A convincing home defeat to the Phoenix Suns followed just three days later.
But they’re two of the best teams out there, right? It’ll get better.
It didn’t. The team went 4-3 in October and 8-8 in November as it struggled for consistency. A Vogel Lakers team previously dined out on its defense. But this team — with older veteran players and less flexibility — couldn’t rely on that.
And the offensive cohesion wasn’t there either.
The James and Davis relationship had always been key to the Lakers success, with other role players happy to play their part. The addition of Westbrook didnt’ appear to quite work, with another ball-dominant player unsettling the team, resulting in oscillating results.
Then on December 17, Davis hobbled off the court after suffering an apparent knee injury. It was confirmed later that he had sprained his left MCL.
The removal of Davis — the Robin to James’ Batman — was a devastating blow for the Lakers.
Davis missed 17 games, returning in late January, only to suffer a right ankle injury which once again had him on the sidelines.
Without Davis, the Lakers were a team bereft of quality, and although James was having a dominant season — despite it being his 19th in the league — they could not overcome it.
In total, the Lakers’ ‘Big Three’ played just 21 games together due to injuries, which limited the time for chemistry to build.
Their failure to qualify for the postseason, with the amount of money and trade capital invested in the team, has been seen as a huge failure, and one from which Vogel did not escape with his job.
Despite missing the playoffs for just the fourth time in his long and storied career, the 38-year-old James says he’s not planning to go anywhere.
“I came here to win a championship and I wanna win more,” James told reporters on Monday. “So I accomplished what I wanted to accomplish, but I’m still hungry for more. I’m confident that this organization wants the same. It’s what this organization has always been about.
“I also wanted to change the narrative and how this franchise can compete at a high level again. They’ve done decades and decades and decades of winning.
But yeah, when I signed here, when Magic (Johnson) was here and Rob (Pelinka) was here — Rob’s still here — I told them I wanted to help this franchise become a champion once again. I’ve done that, we’ve done that, but I wanna do it again.”
New guy in town
A lightning rod for much of the team’s problems has been Westbrook.
One of the most dynamic players in the league at his peak, Westbrook is a potential Hall of Fame player, but his trade to Los Angeles was his third in four years as he struggles to find a long-term landing spot.
With his large contract commitment — the highest paid player on the team — and his high trade price, Westbrook was expected to come in and perform.
His on-court presence has been erratic this year though, with clips of some of his plays this season becoming points of ridicule, with fans even coining him ‘Westbrick’ — a brick is a derogatory term used to describe an ugly looking missed shot off the rim.

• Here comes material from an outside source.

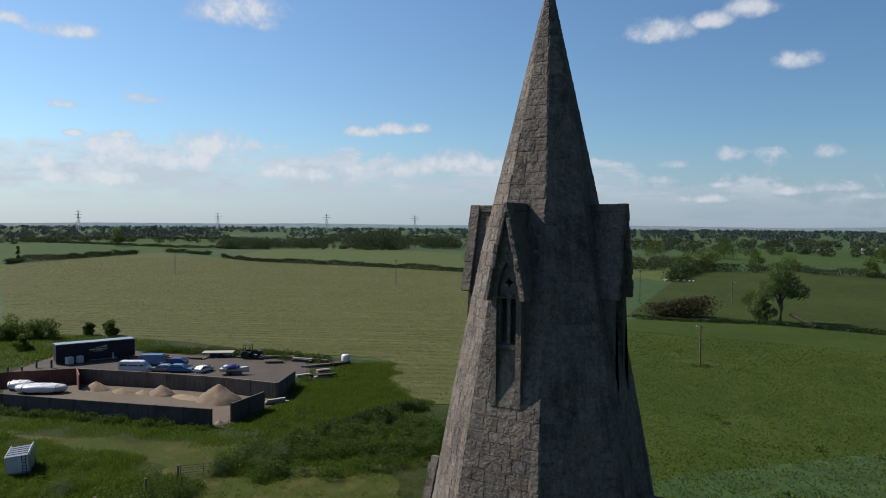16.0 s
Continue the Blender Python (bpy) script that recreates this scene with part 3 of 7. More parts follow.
def sheet(name, poly, mat_, label, lift=0.02, cat="ground", step=0, rag=0.0):
    """A flat piece of ground that follows the land, lifted a little above it."""
    bm = bmesh.new()
    vs = []
    for i, (x, y) in enumerate(poly):
        x2, y2 = poly[(i + 1) % len(poly)]
        k = max(1, int(math.hypot(x2 - x, y2 - y) / step)) if step else 1
        vs += [bm.verts.new((x + (x2 - x) * j / k, y + (y2 - y) * j / k, 0)) for j in range(k)]
    for v in vs:
        v.co += rag * Vector((noise.noise(v.co * 0.45), noise.noise(v.co * 0.45 + Vector((9, 4, 1))), 0))
    edges = [bm.edges.new((vs[i], vs[(i + 1) % len(vs)])) for i in range(len(vs))]
    bmesh.ops.triangle_fill(bm, use_beauty=True, edges=edges, normal=(0, 0, 1))
    if step:
        for _ in range(2):
            bmesh.ops.subdivide_edges(bm, edges=[e for e in bm.edges if e.calc_length() > 2 * step], cuts=1, use_grid_fill=True)
            bmesh.ops.triangulate(bm, faces=list(bm.faces))
    for v in bm.verts:
        v.co.z = ground_z(v.co.x, v.co.y) + lift
    return setting(name, bm, mat_, label, cat)


WD = Vector((-0.397, 0.918, 0)).normalized()      # the way the boundary wall runs
WN = Vector((0.918, 0.397, 0)).normalized()       # its outward side, towards the church
WP = Vector((-11.0, 5.54, 0))                     # a point at its foot


def wall_at(s, off=0.0, z=0.0):
    return WP + WD * s + WN * off + Vector((0, 0, z))


HAY = [(-142, 66), (-130.2, 72.4), (-116.3, 76.6), (-105.6, 79.5), (-92.7, 80.0), (-70, 86.5), (-64.5, 85.4), (-57, 72.8), (-52, 70.5), (-46.4, 67.6), (-40, 74), (-52, 120), (-105, 225), (-166, 263), (-205, 268), (-226, 268.5),
       (-277, 266), (-303, 266.5), (-345, 282), (-376, 286), (-432, 305), (-420, 279), (-398, 235), (-383, 204), (-363, 171), (-306, 143), (-190, 90)]


def build_sheets():
    a, b = wall_at(-14), wall_at(11.6)
    sheet("churchyard_lawn", [(a.x, a.y), (5, -9), (9, 4), (7, 17.5), (-6, 18.2), (-12, 18.5), (b.x, b.y)], M_LAWN, "sunlit mown churchyard lawn", 0.012, "lawn", 2.0)
    sheet("rough_meadow", [(-9, 18.8), (-16, 17), (-30, 12), (-44, 8), (-95, 16), (-150, 46), (-142, 66), (-130.2, 72.4), (-116.3, 76.6), (-105.6, 79.5), (-92.7, 80.0), (-64, 86), (-46, 67), (-40, 74), (-26, 60)], M_MEADOW, "rough uncut meadow round the yard", 0.02, "meadow", 4.0)
    sheet("hay_field", HAY, M_HAY, "pale mown hay field with rows of cut grass", 0.06, "field")
    sheet("pasture", [(9, 18.5), (-9, 19), (-26, 60), (-44, 110), (-53, 156), (-26, 163), (-6, 160), (60, 168), (180, 190), (160, 20)], M_PASTURE, "bright green grazed pasture", 0.05, "field")
    sheet("far_pasture", [(-56, 160), (-26, 167), (-6, 164), (60, 172), (180, 195), (190, 420), (-13, 338), (-37, 347), (-52, 370), (-64, 342), (-84, 343), (-77, 268)], M_FARPAST, "green pasture beyond a ditch", 0.07, "field")
    sheet("pale_field", [(-165, 268), (-226, 275), (-277, 273), (-303, 274), (-345, 289), (-420, 388), (-424, 470), (-376, 463), (-320, 448), (-267, 425)], M_FIELDP, "pale green crop field behind a hedge", 0.08, "field")
    sheet("left_field", [(-368, 172), (-386, 189), (-390, 208), (-404, 239), (-425, 283), (-440, 310), (-450, 385), (-698, 604), (-801, 524), (-760, 385), (-753, 365), (-560, 250)], M_FIELDG, "green field behind a clipped hedge", 0.08, "field")
    sheet("side_field", [(-80, 268), (-87, 345), (-150, 455), (-175, 470), (-125, 330), (-110, 290)], M_FIELDP, "pale grassy field beside the pasture", 0.08, "field")
    sheet("far_field", [(-130, 420), (-16, 408), (190, 428), (260, 760), (-40, 690), (-160, 640)], M_FIELDG, "green field beyond the far hedge", 0.10, "field")
    sheet("dry_paddock", [(-21, 22.5), (-26, 23.8), (-30.5, 23), (-38, 24.5), (-46, 30.5), (-50, 41), (-47, 47), (-40, 49), (-31, 43), (-24, 36), (-17, 30), (-16, 24)], M_DRY, "dry grazed paddock with bare patches", 0.03, "field", 0.9, 2.2)
    sheet("rubble_strip", [(-15.8, 17.2), (-18, 17.0), (-22.5, 15.4), (-28, 13.6), (-40, 14.5), (-43, 19), (-38, 19.6), (-30.5, 21.4), (-25, 22.4), (-20, 22.6), (-15.0, 21.6)], M_STRIP, "bare stony ground strewn with rubble", 0.035, "ground", 0.9, 0.9)
    sheet("yard_floor", [(-59.2, 48.2), (-58.7, 49.8), (-61.5, 59.8), (-66.5, 67), (-71, 74), (-76, 78), (-86.5, 76.5), (-93, 72.5), (-99, 70.5), (-104.5, 69), (-111, 60), (-103, 49), (-86, 40)], M_CONC, "sandy concrete floor of a works yard", 0.05, "yard")
    sheet("sand_bay_floor", [(-85.5, 39.6), (-59.3, 48.2), (-60.5, 55), (-62.8, 59.4), (-70, 57.9), (-80.5, 54.4), (-89, 50.8)], M_SANDF, "pale sandy floor of the storage bay", 0.062, "yard")
    sheet("muddy_hollow", [(-43.5, 22.3), (-46.5, 21.6), (-47.5, 23.4), (-45.2, 25.6), (-42.9, 25.4), (-41.8, 23.6)], M_SOIL, "bare muddy hollow in the meadow", 0.04, "soil", 0.8)
    sheet("soil_strip", [(-3.6, 5.6), (-3.8, 5.3), (-4.3, 6.1), (-4.5, 7.1), (-5.6, 7.9), (-7.3, 8.1), (-7.3, 8.55), (-6.2, 9.2), (-3.4, 9.2), (-3.4, 5.8)], M_SOIL, "dry soil along the foot of the tower", 0.024, "soil", 0.6)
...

Such was the level of criticism directed towards him and his family that Westbrook came out and asked people to stop using the moniker.
“I’ve kind of let it go in the past because it never really bothered me. But it really kind of hit me the other day.
“Me and my wife were at teacher-parent conferences for my son. And the teacher told me, ‘Noah, he’s so proud of his last name. He writes it everywhere. He writes it on everything. He tells everybody and walks around and says, ‘I’m Westbrook.’
“And I kind of sat there in shock, and it hit me, like, ‘Damn. I can no longer allow people [to besmirch my name].'”
And although Westbrook had moments, his future with the team seems uncertain. His large contract makes it difficult to trade him, but his on-court chemistry with his teammates doesn’t appear to be a long-term fit.
However, after the end of the season, Westbrook believes he was never given a fair chance, citing his relationship with Vogel.
With an aging team and question marks all over the squad, it looks to be a long offseason in the “City of Angels.”